WHAT YOU HAVE TO DO
Begin with the line that contains "ob[key] = value" and continue down through the line that contains "setattr(scene.view_settings, path, value)"; reproduce those lines exactly and only those.

--- begin GIVEN MATERIAL ---

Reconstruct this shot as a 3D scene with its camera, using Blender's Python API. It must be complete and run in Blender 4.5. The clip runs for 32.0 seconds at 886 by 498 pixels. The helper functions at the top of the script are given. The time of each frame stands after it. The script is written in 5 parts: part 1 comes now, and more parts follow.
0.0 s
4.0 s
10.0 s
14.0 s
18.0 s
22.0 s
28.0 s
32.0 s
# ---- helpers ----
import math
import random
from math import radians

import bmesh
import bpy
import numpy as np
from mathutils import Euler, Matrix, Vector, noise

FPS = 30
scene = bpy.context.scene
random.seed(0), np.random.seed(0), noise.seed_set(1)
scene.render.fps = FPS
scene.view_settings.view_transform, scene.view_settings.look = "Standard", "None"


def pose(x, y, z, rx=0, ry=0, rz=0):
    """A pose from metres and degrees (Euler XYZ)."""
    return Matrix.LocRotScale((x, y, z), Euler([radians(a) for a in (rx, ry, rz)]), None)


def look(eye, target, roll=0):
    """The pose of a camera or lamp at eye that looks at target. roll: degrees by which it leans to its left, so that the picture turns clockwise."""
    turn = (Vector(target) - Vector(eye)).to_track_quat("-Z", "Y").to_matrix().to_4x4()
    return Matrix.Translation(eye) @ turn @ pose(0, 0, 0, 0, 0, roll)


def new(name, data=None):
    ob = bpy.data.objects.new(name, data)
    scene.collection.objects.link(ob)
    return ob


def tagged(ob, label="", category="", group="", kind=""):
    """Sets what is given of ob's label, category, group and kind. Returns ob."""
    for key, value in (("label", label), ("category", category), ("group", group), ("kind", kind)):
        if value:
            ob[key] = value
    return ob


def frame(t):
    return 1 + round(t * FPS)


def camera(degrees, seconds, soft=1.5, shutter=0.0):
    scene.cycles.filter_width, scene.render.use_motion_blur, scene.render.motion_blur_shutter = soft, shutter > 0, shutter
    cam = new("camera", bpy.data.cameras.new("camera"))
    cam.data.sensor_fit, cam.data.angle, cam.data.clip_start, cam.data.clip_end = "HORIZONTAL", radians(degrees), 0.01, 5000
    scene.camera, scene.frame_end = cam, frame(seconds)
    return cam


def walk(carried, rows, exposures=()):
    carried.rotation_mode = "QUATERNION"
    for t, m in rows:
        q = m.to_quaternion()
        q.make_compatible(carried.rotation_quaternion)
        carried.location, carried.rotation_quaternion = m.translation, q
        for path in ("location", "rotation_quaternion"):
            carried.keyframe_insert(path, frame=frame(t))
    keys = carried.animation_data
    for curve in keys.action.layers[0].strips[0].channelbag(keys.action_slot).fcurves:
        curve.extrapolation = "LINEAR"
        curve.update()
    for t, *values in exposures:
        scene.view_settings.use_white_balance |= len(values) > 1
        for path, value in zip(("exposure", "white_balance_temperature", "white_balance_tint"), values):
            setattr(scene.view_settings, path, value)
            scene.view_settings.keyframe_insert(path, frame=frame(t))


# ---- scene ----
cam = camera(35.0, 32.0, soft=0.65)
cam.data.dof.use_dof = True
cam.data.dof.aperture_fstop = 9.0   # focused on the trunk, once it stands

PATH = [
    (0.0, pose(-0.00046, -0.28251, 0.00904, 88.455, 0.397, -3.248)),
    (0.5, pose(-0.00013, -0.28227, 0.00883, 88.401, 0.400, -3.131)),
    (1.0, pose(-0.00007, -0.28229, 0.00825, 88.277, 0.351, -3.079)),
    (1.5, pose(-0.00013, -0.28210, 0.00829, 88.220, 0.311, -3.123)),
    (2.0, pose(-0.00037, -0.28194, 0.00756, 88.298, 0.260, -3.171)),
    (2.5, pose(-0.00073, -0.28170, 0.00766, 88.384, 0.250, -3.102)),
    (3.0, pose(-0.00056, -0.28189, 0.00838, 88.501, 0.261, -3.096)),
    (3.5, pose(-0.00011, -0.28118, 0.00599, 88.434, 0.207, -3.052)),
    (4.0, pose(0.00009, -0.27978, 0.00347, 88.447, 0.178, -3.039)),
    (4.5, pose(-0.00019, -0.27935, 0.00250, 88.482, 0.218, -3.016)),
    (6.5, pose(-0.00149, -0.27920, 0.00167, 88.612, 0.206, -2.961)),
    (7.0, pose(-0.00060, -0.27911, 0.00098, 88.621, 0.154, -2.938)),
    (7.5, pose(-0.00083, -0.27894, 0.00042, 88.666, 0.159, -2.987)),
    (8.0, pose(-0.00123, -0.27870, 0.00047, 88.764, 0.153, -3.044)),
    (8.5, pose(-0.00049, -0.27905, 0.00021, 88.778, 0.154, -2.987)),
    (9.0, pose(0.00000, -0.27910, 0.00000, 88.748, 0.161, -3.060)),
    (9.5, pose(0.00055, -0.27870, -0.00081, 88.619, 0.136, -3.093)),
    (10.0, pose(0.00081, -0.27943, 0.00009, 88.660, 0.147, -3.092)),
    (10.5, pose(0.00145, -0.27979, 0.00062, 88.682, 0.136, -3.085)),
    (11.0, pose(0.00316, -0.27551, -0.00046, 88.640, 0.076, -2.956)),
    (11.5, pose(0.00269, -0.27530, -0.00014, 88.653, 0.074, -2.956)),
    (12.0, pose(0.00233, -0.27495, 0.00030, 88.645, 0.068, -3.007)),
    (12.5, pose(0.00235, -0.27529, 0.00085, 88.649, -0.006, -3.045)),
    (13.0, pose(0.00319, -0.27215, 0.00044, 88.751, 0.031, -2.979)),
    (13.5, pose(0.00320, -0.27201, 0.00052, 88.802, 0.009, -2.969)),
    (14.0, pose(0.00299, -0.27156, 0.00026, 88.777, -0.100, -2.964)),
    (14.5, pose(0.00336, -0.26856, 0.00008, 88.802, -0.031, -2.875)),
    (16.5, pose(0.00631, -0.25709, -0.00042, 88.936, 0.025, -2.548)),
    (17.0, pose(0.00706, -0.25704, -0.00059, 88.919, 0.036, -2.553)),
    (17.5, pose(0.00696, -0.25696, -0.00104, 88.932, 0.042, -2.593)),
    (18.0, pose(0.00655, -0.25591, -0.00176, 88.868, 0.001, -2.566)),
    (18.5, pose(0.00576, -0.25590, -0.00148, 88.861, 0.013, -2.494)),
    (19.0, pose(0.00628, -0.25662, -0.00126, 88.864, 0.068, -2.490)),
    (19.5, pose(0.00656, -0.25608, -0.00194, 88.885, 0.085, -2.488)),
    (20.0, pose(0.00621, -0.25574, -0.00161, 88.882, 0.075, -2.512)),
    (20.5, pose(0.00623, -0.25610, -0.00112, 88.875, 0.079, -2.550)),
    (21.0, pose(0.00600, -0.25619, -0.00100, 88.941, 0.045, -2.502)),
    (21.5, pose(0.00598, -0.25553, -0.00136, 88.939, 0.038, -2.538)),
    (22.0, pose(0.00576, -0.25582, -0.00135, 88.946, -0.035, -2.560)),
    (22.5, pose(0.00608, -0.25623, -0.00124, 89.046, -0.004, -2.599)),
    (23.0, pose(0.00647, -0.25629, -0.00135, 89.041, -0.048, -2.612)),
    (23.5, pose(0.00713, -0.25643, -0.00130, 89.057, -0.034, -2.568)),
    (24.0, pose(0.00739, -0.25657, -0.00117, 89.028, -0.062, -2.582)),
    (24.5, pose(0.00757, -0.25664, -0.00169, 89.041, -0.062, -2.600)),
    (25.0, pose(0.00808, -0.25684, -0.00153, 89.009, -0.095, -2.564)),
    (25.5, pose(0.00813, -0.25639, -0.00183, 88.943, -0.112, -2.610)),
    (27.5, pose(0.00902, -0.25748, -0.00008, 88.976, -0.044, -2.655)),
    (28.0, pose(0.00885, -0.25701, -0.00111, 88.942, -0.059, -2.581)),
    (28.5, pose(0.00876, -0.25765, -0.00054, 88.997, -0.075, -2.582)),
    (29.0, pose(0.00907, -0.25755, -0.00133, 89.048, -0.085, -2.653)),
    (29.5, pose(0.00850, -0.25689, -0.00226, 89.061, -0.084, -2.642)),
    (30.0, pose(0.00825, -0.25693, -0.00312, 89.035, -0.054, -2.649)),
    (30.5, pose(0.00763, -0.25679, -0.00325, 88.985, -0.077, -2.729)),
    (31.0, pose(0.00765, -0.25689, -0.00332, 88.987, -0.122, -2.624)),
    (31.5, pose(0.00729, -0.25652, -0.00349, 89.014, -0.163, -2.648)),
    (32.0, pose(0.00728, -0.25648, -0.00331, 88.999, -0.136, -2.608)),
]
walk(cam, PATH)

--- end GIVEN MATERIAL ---

OUTPUT FOR THIS TASK
            ob[key] = value
    return ob


def frame(t):
    return 1 + round(t * FPS)


def camera(degrees, seconds, soft=1.5, shutter=0.0):
    scene.cycles.filter_width, scene.render.use_motion_blur, scene.render.motion_blur_shutter = soft, shutter > 0, shutter
    cam = new("camera", bpy.data.cameras.new("camera"))
    cam.data.sensor_fit, cam.data.angle, cam.data.clip_start, cam.data.clip_end = "HORIZONTAL", radians(degrees), 0.01, 5000
    scene.camera, scene.frame_end = cam, frame(seconds)
    return cam


def walk(carried, rows, exposures=()):
    carried.rotation_mode = "QUATERNION"
    for t, m in rows:
        q = m.to_quaternion()
        q.make_compatible(carried.rotation_quaternion)
        carried.location, carried.rotation_quaternion = m.translation, q
        for path in ("location", "rotation_quaternion"):
            carried.keyframe_insert(path, frame=frame(t))
    keys = carried.animation_data
    for curve in keys.action.layers[0].strips[0].channelbag(keys.action_slot).fcurves:
        curve.extrapolation = "LINEAR"
        curve.update()
    for t, *values in exposures:
        scene.view_settings.use_white_balance |= len(values) > 1
        for path, value in zip(("exposure", "white_balance_temperature", "white_balance_tint"), values):
            setattr(scene.view_settings, path, value)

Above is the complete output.